This project was done during my junior and senior years of high school in my high school robotics club. The goal of the scouting app was to collect data on other robots in the competition to figure out how each robot would score in the game, the strategy the team used with the robot, and how consistently the robot would score during the game. When users input the data they collect from the game, the app would calculate the average and mean of the robot. It would be uploaded to a table on the app to display the mean data of the robot for the whole competition. When searching up the team on the app, it would display all of their data from each match, and could be reorganized into a different table to get their mean and average of the competition. This project was done using JavaScript and HTML coding on VSCode. This includes the app design, colors, back-end, and front-end of the app, and collecting data for calculating the mean and average.
When I was working with the group getting the scouting app to work, we were split into two pairs. One pair was the front-end of the program, which contains the store data of the calculation being put into a table. While another club member and I were the back-end of the program, which does all the calculations for the app and sends data that is being collected into the graph. Our mentor, who was helping develop this code, would help us review our code and connect a website API to our code to help get a match list into the app. When I was doing the back-end of the code, we would run into issues about connecting the API to code to help score certain data to the front-end of the app, but we managed to understand how to go around the loop by fixing the key name of the API to have access to it.
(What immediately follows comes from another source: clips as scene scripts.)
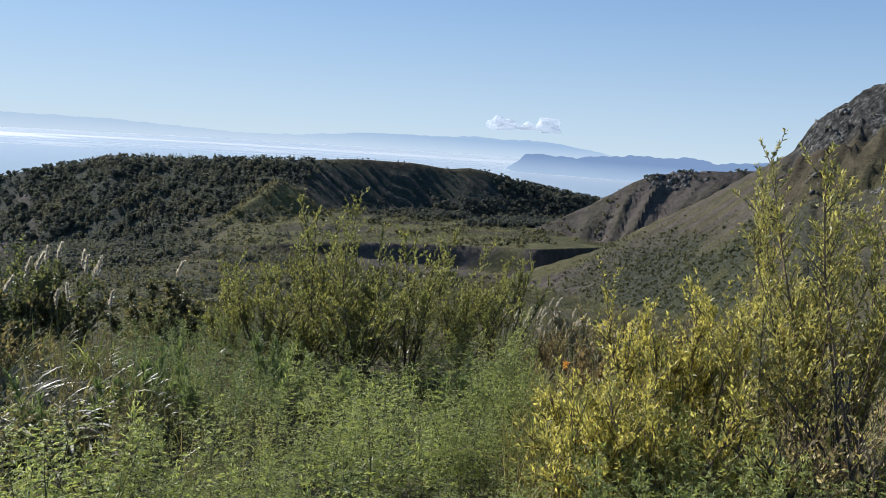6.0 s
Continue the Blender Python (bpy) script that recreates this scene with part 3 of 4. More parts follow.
# ---- trees and scrub on the hills ----
def clump(g, n, size, lump=0.35):
    """Leaf quads filling a lumpy crown of unit height."""
    cents = np.concatenate([g.normal(0, 0.22, (7, 2)), 0.30 + 0.5 * g.random((7, 1))], 1)
    rad = 0.16 + 0.14 * g.random(7)
    k = g.integers(0, 7, n)
    d = unit(g.normal(size=(n, 3)))
    P = cents[k] + d * (rad[k] * (0.55 + 0.45 * g.random(n)))[:, None]
    s = Soup()
    s.leaves(P, d + g.normal(0, 0.7, (n, 3)), size * (0.7 + 0.6 * g.random(n)), size * 0.75, 0.1, 0.1, g)
    return s.arrays()


def crown_shell(g, lobes, per):
    """Tree crown of unit height: lobes roofed with overlapping sprays of leaves."""
    s = Soup()
    for k in range(lobes):
        c = np.array([*g.normal(0, 0.20, 2), 0.26 + 0.55 * k / lobes + 0.08 * g.random()])
        rad = (0.17 + 0.10 * g.random()) * (1.15 - 0.45 * k / lobes)
        h = np.linspace(-0.45, 0.98, per)
        a = np.arange(per) * 2.4 + g.random() * 6
        q = np.sqrt(1 - h * h)
        n = unit(np.stack([q * np.cos(a), q * np.sin(a), h], -1) + g.normal(0, 0.16, (per, 3)))
        u = unit(np.cross(n, g.normal(size=(per, 3))))
        w = np.cross(n, u)
        P = c + n * rad * (0.85 + 0.3 * g.random((per, 1)))
        e = rad * (0.62 + 0.5 * g.random((per, 4, 1)))
        V = np.stack([P + u * e[:, 0], P + w * e[:, 1] - n * rad * 0.25, P - u * e[:, 2], P - w * e[:, 3] - n * rad * 0.25], 1)
        s.add(V.reshape(-1, 3), np.arange(per)[:, None] * 4 + np.arange(4))
    return s.arrays()


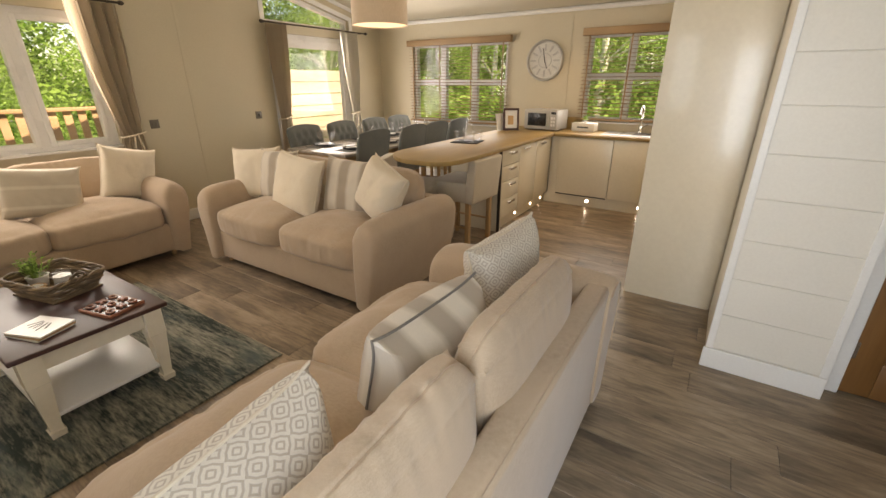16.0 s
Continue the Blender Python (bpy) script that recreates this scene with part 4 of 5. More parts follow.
def leaf_material():
    m, t, p, link = nodes_of("leaves")
    g = t.nodes.new("ShaderNodeNewGeometry")
    # spray by spray: shade and sunlight put into the colour, deep to bright green, and each leaf a little apart
    spray = noise_of(t, coords(t), 0.9, 3, 0.6)
    add = node(t, "ShaderNodeMath", op="MULTIPLY_ADD")
    add.inputs[1].default_value = 0.30
    link(g.outputs["Random Per Island"], add.inputs[0]), link(spray, add.inputs[2])
    cr = t.nodes.new("ShaderNodeValToRGB")
    e = cr.color_ramp.elements
    e[0].position, e[1].position = 0.36, 0.82
    e[0].color, e[1].color = (0.028, 0.085, 0.014, 1), (0.50, 0.72, 0.19, 1)
    link(add.outputs[0], cr.inputs[0])
    link(cr.outputs[0], p.inputs["Base Color"])
    p.inputs["Roughness"].default_value = 0.5
    tr, mx = t.nodes.new("ShaderNodeBsdfTranslucent"), t.nodes.new("ShaderNodeMixShader")
    link(cr.outputs[0], tr.inputs[0])
    mx.inputs[0].default_value = 0.62
    link(p.outputs[0], mx.inputs[1]), link(tr.outputs[0], mx.inputs[2])
    link(mx.outputs[0], t.nodes["Material Output"].inputs[0])
    return m


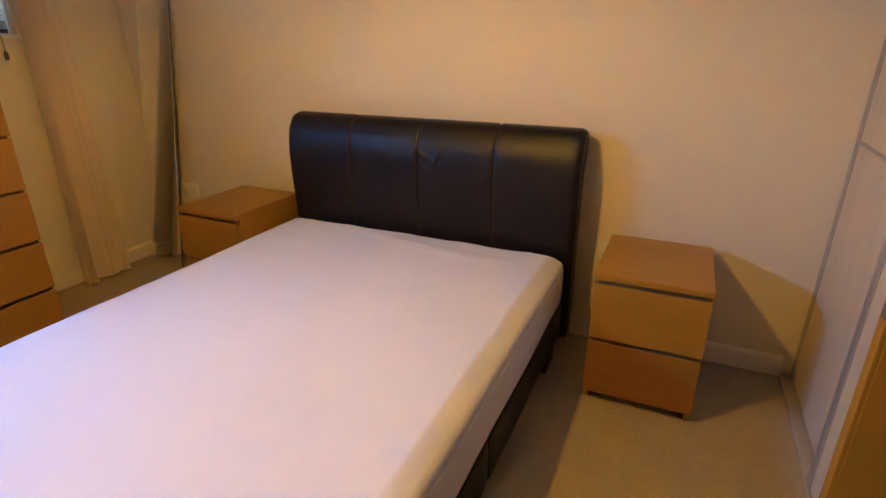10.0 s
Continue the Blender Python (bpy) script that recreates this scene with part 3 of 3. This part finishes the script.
for y in ys:
    end = min(y - HB0, HB1 - y)
    ring = []
    for x, z in PROFILE:
        cx, cz = 4.14, min(z, 0.93)
        pull = max(0.0, 1 - end / 0.03) ** 2 * 0.16 + sum(math.exp(-((y - s) / 0.006) ** 2) for s in SEAMS) * 0.09
        w = 0.0022 * noise.noise((y * 7, z * 9, 3)) + 0.0014 * noise.noise((y * 25, z * 19, 8))
        crease = 0.0
        for ca, cb, ct in ((4.075, 0.80, 0.9), (4.035, 0.77, 1.1), (4.085, 0.86, 0.5), (4.015, 0.83, 1.9)):
            u, v = (y - ca) * math.cos(ct) + (z - cb) * math.sin(ct), (z - cb) * math.cos(ct) - (y - ca) * math.sin(ct)
            crease += 0.004 * math.exp(-(u / 0.05) ** 2 - (v / 0.010) ** 2) - 0.002 * math.exp(-(u / 0.05) ** 2 - ((v - 0.018) / 0.010) ** 2)
        dx = (cx - x) * pull + (w - crease if x < 4.14 else 0)
        dz = (cz - z) * pull * (1 if z > 0.93 else 0)
        ring.append(hb.verts.new((x + dx, y, z + dz)))
    rings.append(ring)
for a, b in zip(rings, rings[1:]):
    for i in range(len(PROFILE)):
        k = (i + 1) % len(PROFILE)
        hb.faces.new((a[i], a[k], b[k], b[i]))
hb.faces.new(rings[0]), hb.faces.new(rings[-1])
board = part("headboard", hb, LEATHER, bed, "padded dark brown leather headboard with stitched seams")
for s in SEAMS:
    for d in (-0.007, 0.007):
        part("seam_stitching", tube([(x + (4.14 - x) * 0.03 - 0.0005, s + d, z + (0.93 - min(z, 0.93)) * 0 + (0.0008 if z > 0.97 else 0)) for x, z in PROFILE[3:86:2]], 0.0012, 6), STITCH, board)

# mattress in its sheet
mt = soft_box((2.082, 3.390, 0.205), (4.045, 4.842, 0.478), 0.016, 0.0068)
for v in mt.verts:
    x, y, z = v.co
    top = min(1.0, max(0.0, (z - 0.42) / 0.035))
    dz = -0.024 * max(0.0, 1 - (x - 2.082) / 0.8) ** 1.6 * min(1.0, max(0.1, (4.75 - y) / 1.2)) + 0.006 * noise.noise((x * 1.6, y * 1.6, 0)) + 0.0015 * noise.noise((x * 9, y * 9, 4))
    # the border falls away towards every edge
    drop = 0.0
    for d, wide, fall, bend in ((x - 2.082, 0.085, 0.028, 1.6), (4.045 - x, 0.05, 0.014, 2), (y - 3.390, 0.072, 0.016 + 0.016 * min(1.0, max(0.0, (x - 2.1) / 0.9)), 1.25), (4.842 - y, 0.078, 0.026, 1.5)):
        drop = max(drop, fall * max(0.0, 1 - d / wide) ** bend)
    dz -= drop
    # gathers fanning from the two foot corners, one deep fold among them
    for cx, cy, sy, deep in ((2.115, 3.405, 1, 1.0), (2.115, 4.82, -1, 0.4)):
        dx, dy = x - cx, (y - cy) * sy
        r, a = math.hypot(dx, dy), math.atan2(dy, dx)
        if 0 < r < 0.5:
            fade = math.exp(-((r - 0.21) / 0.10) ** 2) * math.exp(-((a - 1.16) / 0.38) ** 2)
            dz += fade * 0.0042 * deep * math.sin(a * 74 + 2.0 * math.sin(9 * r))
            off, along = r * math.sin(a - 1.13), r * math.cos(a - 1.13)
            dz += deep * 0.0105 * math.exp(-((off / (0.016 - 0.03 * max(0.0, min(along, 0.3)))) ** 2)) * math.exp(-(((along - 0.17) / 0.13) ** 4))
            dz -= deep * 0.004 * math.exp(-(((off + 0.022) / 0.014) ** 2)) * math.exp(-(((along - 0.14) / 0.12) ** 4))
    # slack folds along the head end
    dz += 0.009 * math.exp(-((x - 3.93 - 0.04 * math.sin(y * 3)) / 0.022) ** 2) * max(0.0, 1 - abs(y - 4.0) / 0.55)
    dz += 0.006 * math.exp(-((x - 3.87 - 0.05 * (y - 4.0)) / 0.018) ** 2) * max(0.0, 1 - abs(y - 3.9) / 0.35)
    v.co.z += dz * top
    for cy, sy in ((3.390, 1), (4.842, -1)):
        dx, dy = 2.082 + 0.11 - x, (cy + sy * 0.11 - y) * sy
        if dx > 0 and dy > 0:
            k = max(dx, dy) / math.hypot(dx, dy)
            v.co.x, v.co.y = 2.192 - dx * k, cy + sy * 0.11 - sy * dy * k
    side = 1 - top
    if side > 0:
        b = 0.004 * noise.noise((x * 3, y * 3, z * 5)) - 0.008 * math.exp(-((z - 0.235) / 0.03) ** 2) + 0.006 * math.sin(math.pi * min(1, max(0, (z - 0.235) / 0.235)))
        n = Vector((x - 3.07 if abs(x - 3.07) > 0.93 else 0, y - 4.116 if abs(y - 4.116) > 0.68 else 0, 0))
        if n.length:
            v.co += n.normalized() * b * side
mattress = thing("mattress", "double mattress in a white fitted sheet tinted blue for daylight, creased at its corners", "mattress")
part("fitted_sheet", mt, SHEET, mattress)
part("sheet_hem", tube([(4.037, 3.45 + 0.085 * k, 0.464 + 0.004 * math.sin(k * 1.7)) for k in range(16)], 0.006, 8), SHEET, mattress)

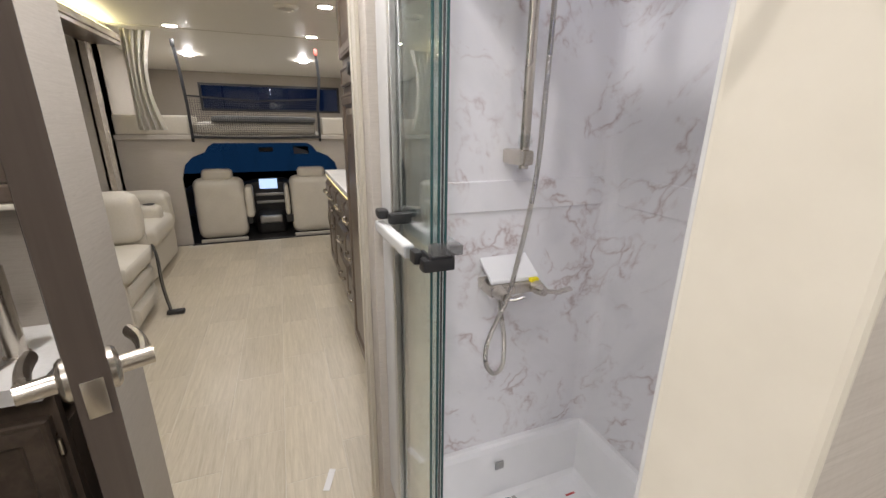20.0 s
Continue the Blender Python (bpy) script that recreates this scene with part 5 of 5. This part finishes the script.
for z in (0.36, 0.68):
    part("hinge", moved(sweep([(-0.212, VF - 0.012, z - 0.018), (-0.212, VF - 0.012, z + 0.018)], 0.004, seg=8, up=(1, 0, 0)), Matrix()), NICKEL, t, "nickel hinge")

t = thing("bathroom_counter", "white solid-surface vanity counter with a steel sink", "countertop", (-0.65, 2.7, 0.81))
SINK = Matrix.Translation((-0.47, 2.63, 0.842)) @ Matrix.Diagonal((1, 0.66, 1, 1))
x0, x1, y0, y1 = -1.245, BATH_X - 0.048, 2.505, BATH_Y - 0.003
bm = bmesh.new()
rings = [[], [], [], []]
for k in range(64):
    a = 2 * math.pi * (k + 0.5) / 64
    ca, sa = math.cos(a), math.sin(a)
    reach = min(((x1 if ca > 0 else x0) + 0.47) / ca, ((y1 if sa > 0 else y0) - 2.63) / sa)
    edge, hole = (-0.47 + reach * ca, 2.63 + reach * sa), (-0.47 + 0.176 * ca, 2.63 + 0.176 * 0.66 * sa)
    for ring, (x, y), z in zip(rings, (hole, edge, edge, hole), (0.842, 0.842, 0.808, 0.808)):
        ring.append(bm.verts.new((x, y, z)))
for a, b in zip(rings, rings[1:] + rings[:1]):
    for k in range(64):
        bm.faces.new((a[k], a[(k + 1) % 64], b[(k + 1) % 64], b[k]))
for corner in ((x0, y0), (x0, y1), (x1, y0), (x1, y1)):
    for ring in (rings[1], rings[2]):
        vert = min(ring, key=lambda q: math.dist(q.co[:2], corner))
        vert.co.x, vert.co.y = corner
part("slab", bm, COUNTER, t)
part("sink_rim", lathe([(0.172, -0.004), (0.174, 0.001), (0.181, 0.0025), (0.188, 0.0005)], 48, SINK, cap=False), STEEL, t)
part("sink_bowl", lathe([(0.0005, -0.112), (0.05, -0.110), (0.11, -0.100), (0.150, -0.075), (0.166, -0.040), (0.173, 0.0)], 48, SINK, cap=False), STEEL, t, "brushed steel bowl")
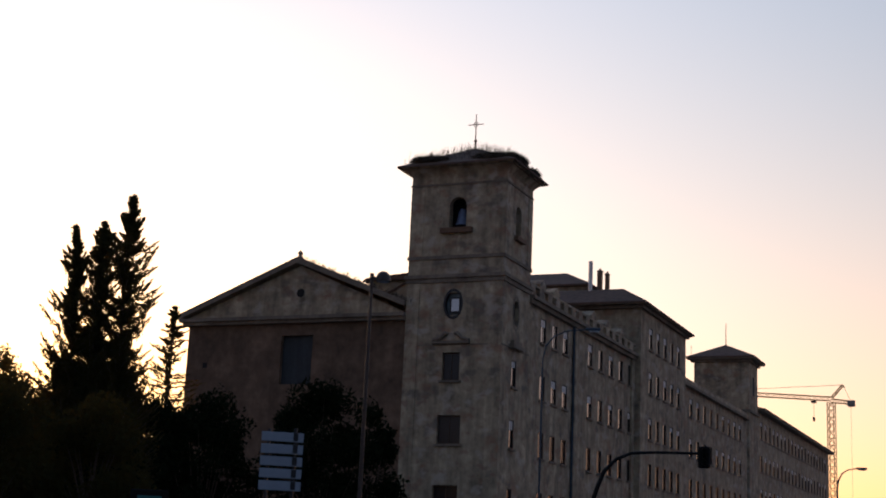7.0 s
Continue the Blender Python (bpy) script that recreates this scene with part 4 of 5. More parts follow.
# gabled church front
nave = thing("church_nave", CF, "gabled church front of reddish rubble stone with a pediment", "church")
GH = [(13.6, 16.0, 12.65, 15.95)]
part("front_wall", wall_with_holes(TY + 0.003, 23.45, 0, 16.75, 0.25, 0.9, GH, axis="y"), M_CHURCH_RED, nave, "reddish weathered stone wall")
part("side_wall", boxes((0.902, 32, 22.85, 23.45, 0, 16.75), (0.902, 32, TY + 0.5, TY + 1.1, 0, 16.75)), M_CHURCH_RED, nave)
part("cornice", boxes((-0.35, 0.9, TY + 0.01, 24.0, 16.98, 17.22), (-0.15, 0.9, TY + 0.01, 23.75, 16.75, 16.978)), M_TRIM, nave, "heavy stone cornice")
part("pediment", prism(bmesh.new(), [(TY + 0.05, 17.223), (23.9, 17.223), (14.9, 20.75)], 0.25, 0.9, "x"), M_CHURCH, nave, "plain triangular stone pediment")
bm = bmesh.new()
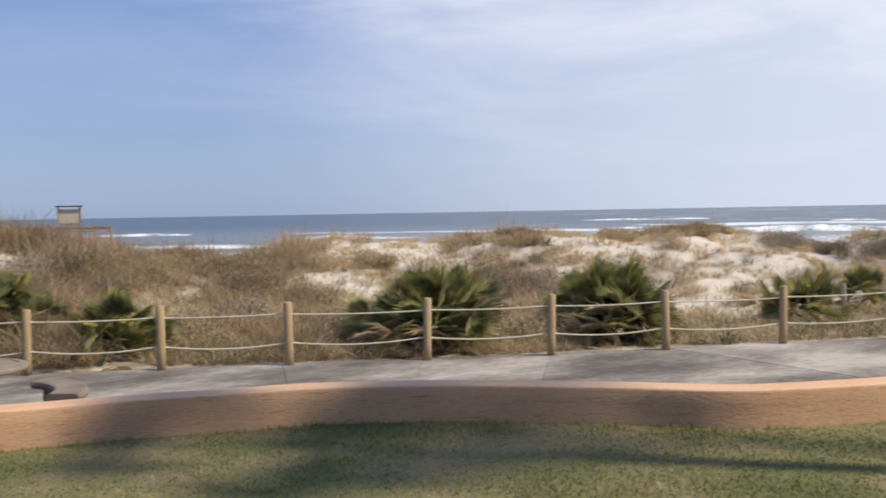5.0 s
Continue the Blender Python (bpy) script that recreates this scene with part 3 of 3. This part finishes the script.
# dark rope hung along the stucco wall from the last fence post
hung = thing("wall_rope", "weathered dark rope strung along the stucco wall", "rope")
part("rope", tube_bm(sagging((-3.52, 19.9, 0.62), (-6.72, 25.16, 0.44), 0.03) + sagging((-6.72, 25.16, 0.44), (-7.55, 24.42, 0.40), 0.0)[1:] + sagging((-7.55, 24.42, 0.40), (-8.52, 22.72, 0.36), 0.02)[1:] + sagging((-8.52, 22.72, 0.36), (-9.42, 21.02, 0.33), 0.02)[1:], 0.014, 6), M_ROPE_OLD, hung)
part("rope", tube_bm(sagging((-3.52, 19.9, 0.78), (-7.3, 24.72, 0.52), 0.03), 0.012, 6), M_ROPE, hung)

# ---- notice board on the far platform ----
board = thing("notice_board", "roofed wooden notice board on a beach platform", "notice board", at=(17.4, 55.3, 0.9), rz=-17)
for s in (-1, 1):
    part("post", box((0.1, 0.1, 2.3), 0.005, (s * 0.55, 0, 0.85)), M_DECK, board)
part("panel", box((1.0, 0.05, 0.75), 0.005, (0, 0, 1.5)), M_PANEL, board)
part("roof", box((1.4, 0.5, 0.08), 0.01, (0, 0, 2.03)), M_DARK, board)
part("crosspiece", box((1.1, 0.07, 0.1), 0.005, (0, -0.01, 1.08)), M_DECK, board)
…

From this experience, I learned I would often find myself talking with the front-end group, asking questions about what data they are storing on the table and what they want us to add at the back-end to have access in the app. Additionally, I found that merging code in GitHub with the help of VSCode really helps with solving issues since it highlights what overlaps with each other in the merge that conflicted with each other. Also, I learn the communication with your partner is essential since we are working on the some code, but working on differnt aspects of it and you don’t want to merge when working on the same class file for the code since you might have get the solution in a different way and later have to fix the merging conflict afterwards to choose which solution of code is better.